Stored dataset items
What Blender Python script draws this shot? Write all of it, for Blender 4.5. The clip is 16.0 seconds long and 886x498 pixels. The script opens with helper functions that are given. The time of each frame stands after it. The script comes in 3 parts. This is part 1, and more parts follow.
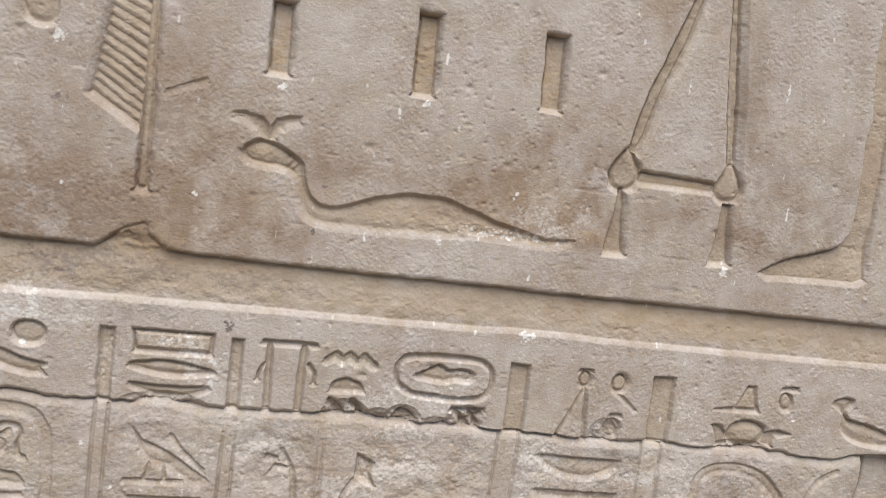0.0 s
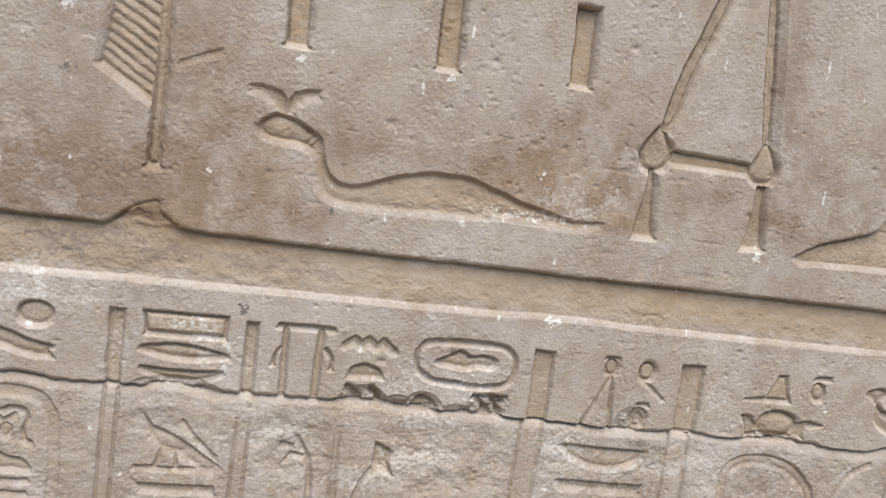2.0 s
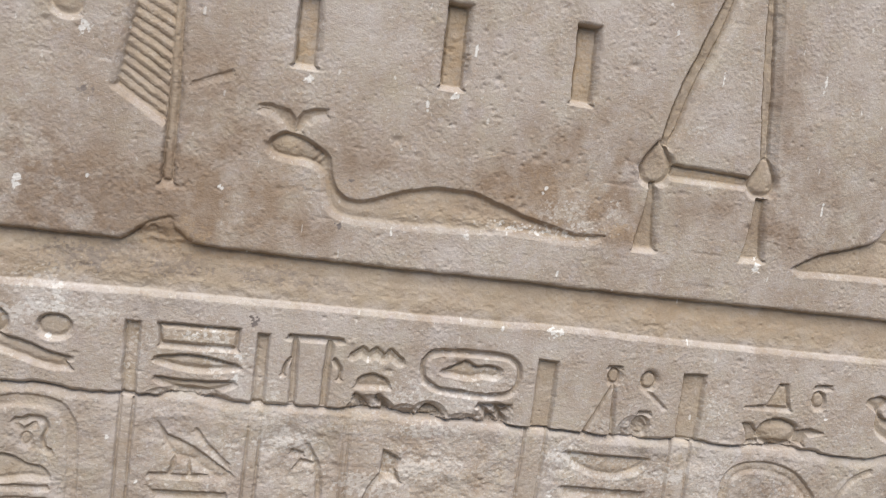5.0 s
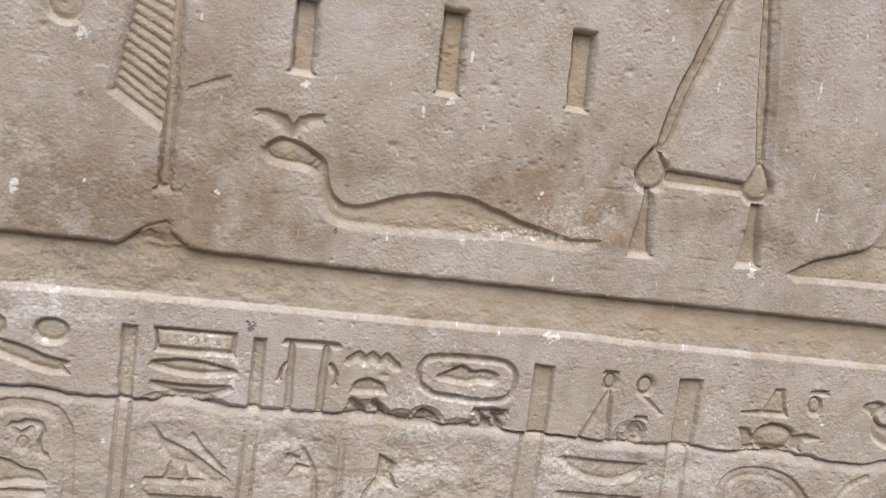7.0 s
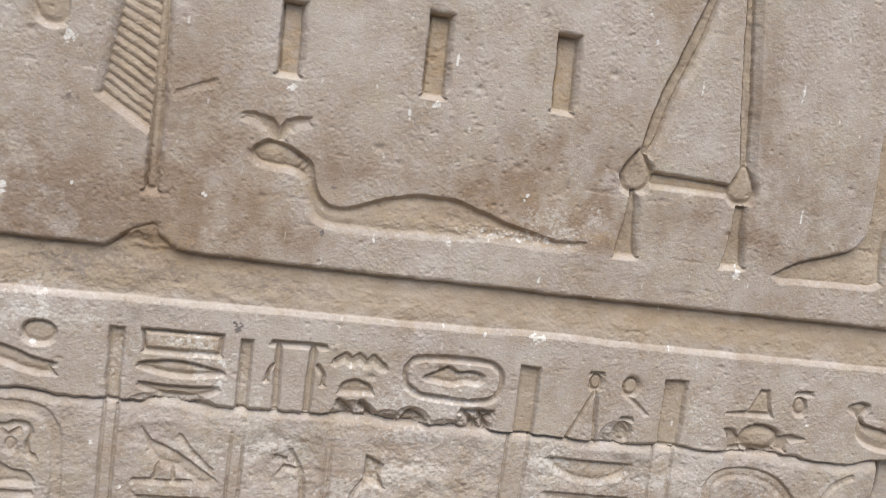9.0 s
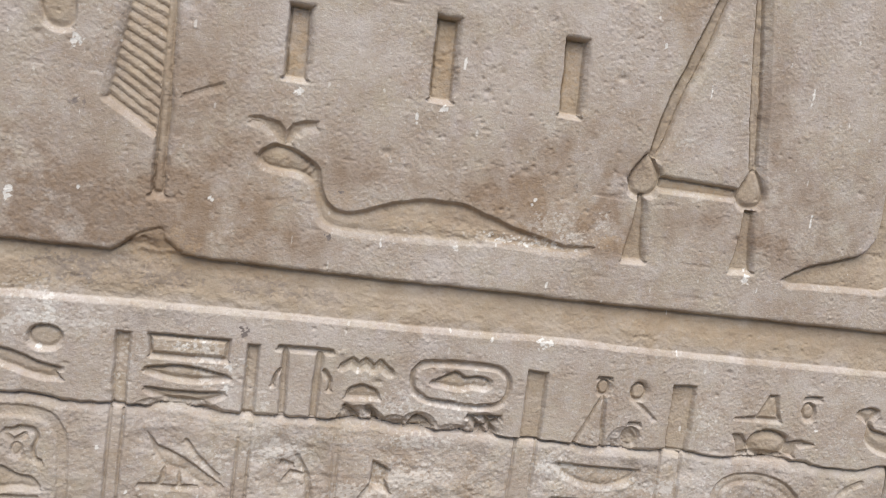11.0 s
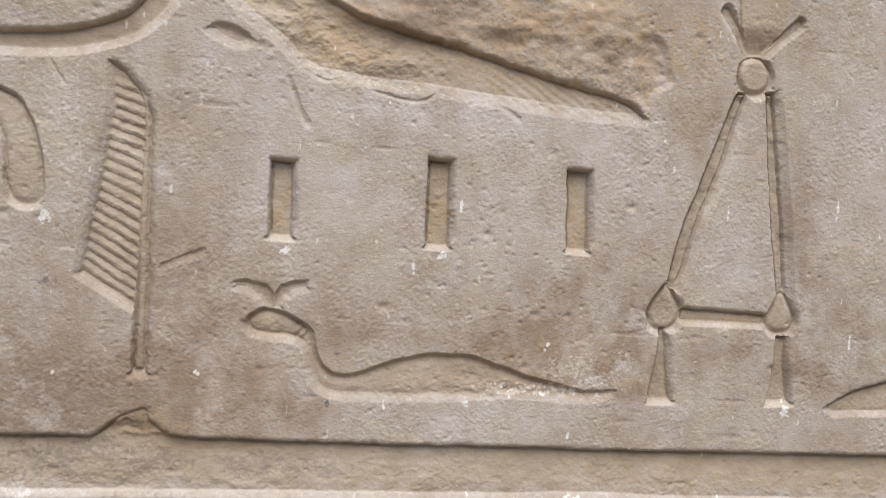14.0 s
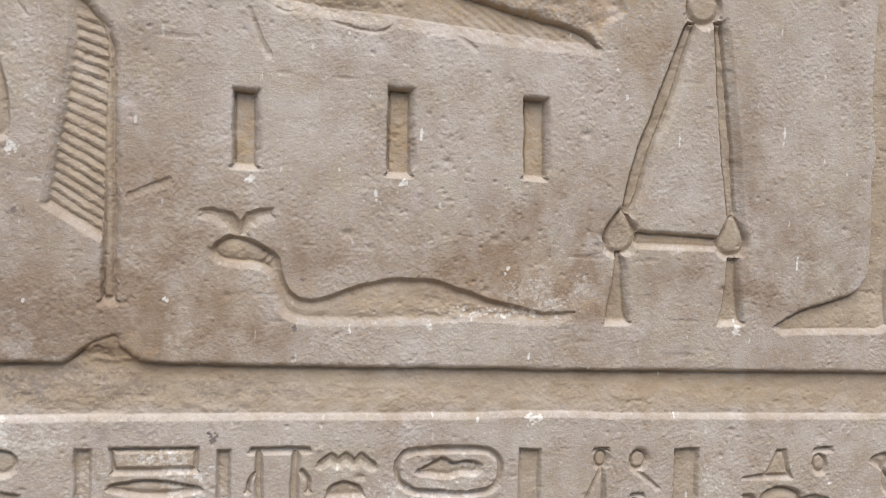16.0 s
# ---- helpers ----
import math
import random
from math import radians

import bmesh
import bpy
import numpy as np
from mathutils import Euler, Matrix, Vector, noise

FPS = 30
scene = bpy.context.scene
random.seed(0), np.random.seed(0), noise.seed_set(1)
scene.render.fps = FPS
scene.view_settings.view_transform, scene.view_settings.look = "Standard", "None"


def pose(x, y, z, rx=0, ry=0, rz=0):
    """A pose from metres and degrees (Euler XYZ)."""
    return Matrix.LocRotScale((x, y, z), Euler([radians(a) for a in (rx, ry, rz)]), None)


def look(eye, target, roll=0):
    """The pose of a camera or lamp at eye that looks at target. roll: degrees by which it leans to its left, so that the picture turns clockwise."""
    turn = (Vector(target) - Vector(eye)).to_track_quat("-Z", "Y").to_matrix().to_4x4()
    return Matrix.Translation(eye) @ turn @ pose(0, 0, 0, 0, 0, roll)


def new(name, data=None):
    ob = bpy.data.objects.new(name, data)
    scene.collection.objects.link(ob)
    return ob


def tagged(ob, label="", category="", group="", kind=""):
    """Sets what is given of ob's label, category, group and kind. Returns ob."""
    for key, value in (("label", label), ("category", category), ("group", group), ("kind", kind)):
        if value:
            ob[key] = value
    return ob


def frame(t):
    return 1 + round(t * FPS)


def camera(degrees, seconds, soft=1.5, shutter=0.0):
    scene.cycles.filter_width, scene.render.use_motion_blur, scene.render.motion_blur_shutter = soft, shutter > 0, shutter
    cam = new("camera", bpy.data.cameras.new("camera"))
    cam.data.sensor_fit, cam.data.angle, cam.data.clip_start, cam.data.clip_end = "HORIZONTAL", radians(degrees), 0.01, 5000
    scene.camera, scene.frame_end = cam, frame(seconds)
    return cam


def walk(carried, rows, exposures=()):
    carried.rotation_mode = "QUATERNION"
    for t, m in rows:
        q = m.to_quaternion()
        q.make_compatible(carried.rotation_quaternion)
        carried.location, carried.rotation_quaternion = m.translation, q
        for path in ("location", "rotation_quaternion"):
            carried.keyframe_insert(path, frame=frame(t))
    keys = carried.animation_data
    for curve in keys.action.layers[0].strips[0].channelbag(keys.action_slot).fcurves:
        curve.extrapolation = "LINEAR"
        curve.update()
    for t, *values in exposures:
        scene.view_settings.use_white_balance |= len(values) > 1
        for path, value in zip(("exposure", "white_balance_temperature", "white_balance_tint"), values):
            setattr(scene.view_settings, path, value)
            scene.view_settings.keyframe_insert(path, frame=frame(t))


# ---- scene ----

---

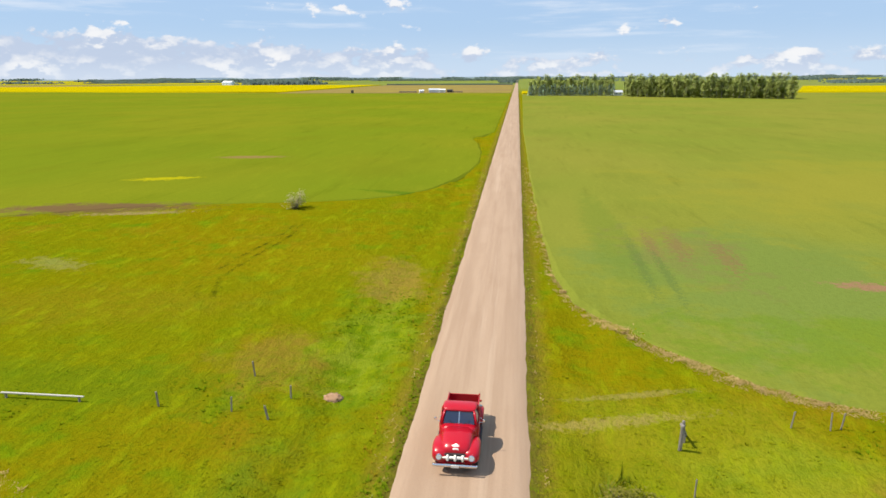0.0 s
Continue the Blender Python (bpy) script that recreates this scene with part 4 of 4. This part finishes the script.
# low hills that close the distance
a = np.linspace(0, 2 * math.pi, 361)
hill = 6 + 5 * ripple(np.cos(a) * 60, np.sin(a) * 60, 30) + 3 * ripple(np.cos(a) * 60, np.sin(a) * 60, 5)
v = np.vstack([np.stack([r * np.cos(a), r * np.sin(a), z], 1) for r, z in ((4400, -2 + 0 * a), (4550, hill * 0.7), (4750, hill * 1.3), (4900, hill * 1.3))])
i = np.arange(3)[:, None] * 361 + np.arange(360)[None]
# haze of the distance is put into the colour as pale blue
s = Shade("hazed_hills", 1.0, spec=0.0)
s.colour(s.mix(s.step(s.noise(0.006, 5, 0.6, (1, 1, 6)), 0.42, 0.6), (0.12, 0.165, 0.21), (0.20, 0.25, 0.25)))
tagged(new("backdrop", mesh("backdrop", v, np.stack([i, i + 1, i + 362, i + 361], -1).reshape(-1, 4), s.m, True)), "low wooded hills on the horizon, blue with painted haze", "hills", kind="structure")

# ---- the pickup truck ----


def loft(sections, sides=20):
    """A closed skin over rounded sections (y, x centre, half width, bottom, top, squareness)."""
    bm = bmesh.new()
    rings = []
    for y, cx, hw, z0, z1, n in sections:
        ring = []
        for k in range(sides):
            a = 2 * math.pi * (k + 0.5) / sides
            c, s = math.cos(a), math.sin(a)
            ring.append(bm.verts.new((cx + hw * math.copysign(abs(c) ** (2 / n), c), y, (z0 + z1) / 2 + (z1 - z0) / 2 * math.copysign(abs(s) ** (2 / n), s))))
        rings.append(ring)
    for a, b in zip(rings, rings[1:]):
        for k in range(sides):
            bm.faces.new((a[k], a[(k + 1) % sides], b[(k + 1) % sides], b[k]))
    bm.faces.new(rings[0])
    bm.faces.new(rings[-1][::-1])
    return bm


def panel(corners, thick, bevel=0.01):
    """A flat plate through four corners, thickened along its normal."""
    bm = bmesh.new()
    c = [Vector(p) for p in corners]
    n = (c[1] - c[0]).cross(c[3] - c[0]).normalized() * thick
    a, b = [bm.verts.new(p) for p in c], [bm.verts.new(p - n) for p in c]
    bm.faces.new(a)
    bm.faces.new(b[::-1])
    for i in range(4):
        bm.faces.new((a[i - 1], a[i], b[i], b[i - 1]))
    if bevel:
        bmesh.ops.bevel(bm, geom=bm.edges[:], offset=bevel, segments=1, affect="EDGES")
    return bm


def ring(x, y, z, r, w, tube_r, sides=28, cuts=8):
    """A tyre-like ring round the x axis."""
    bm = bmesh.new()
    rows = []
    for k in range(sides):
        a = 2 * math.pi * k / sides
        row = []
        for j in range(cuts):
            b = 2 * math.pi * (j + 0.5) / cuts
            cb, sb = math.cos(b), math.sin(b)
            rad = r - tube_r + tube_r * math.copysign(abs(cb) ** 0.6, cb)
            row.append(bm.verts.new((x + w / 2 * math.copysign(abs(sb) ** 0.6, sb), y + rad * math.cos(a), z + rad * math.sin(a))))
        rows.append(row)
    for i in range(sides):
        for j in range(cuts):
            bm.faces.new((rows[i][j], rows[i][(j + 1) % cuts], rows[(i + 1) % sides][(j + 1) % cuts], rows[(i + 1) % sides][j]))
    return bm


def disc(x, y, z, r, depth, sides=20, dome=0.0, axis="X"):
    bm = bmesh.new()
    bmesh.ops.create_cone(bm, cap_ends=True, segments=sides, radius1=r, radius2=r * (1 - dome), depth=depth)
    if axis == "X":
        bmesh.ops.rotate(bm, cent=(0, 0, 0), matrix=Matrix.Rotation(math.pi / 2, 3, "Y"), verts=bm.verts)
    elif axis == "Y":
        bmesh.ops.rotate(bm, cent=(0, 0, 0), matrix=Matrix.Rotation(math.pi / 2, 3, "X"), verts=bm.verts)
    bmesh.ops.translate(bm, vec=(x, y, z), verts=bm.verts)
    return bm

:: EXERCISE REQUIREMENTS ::
Pull every line containing the word "radians" out of the material and copy it.

:: TASK RESPONSE ::
from math import radians
    return Matrix.LocRotScale((x, y, z), Euler([radians(a) for a in (rx, ry, rz)]), None)
    cam.data.sensor_fit, cam.data.angle, cam.data.clip_start, cam.data.clip_end = "HORIZONTAL", radians(degrees), 0.01, 5000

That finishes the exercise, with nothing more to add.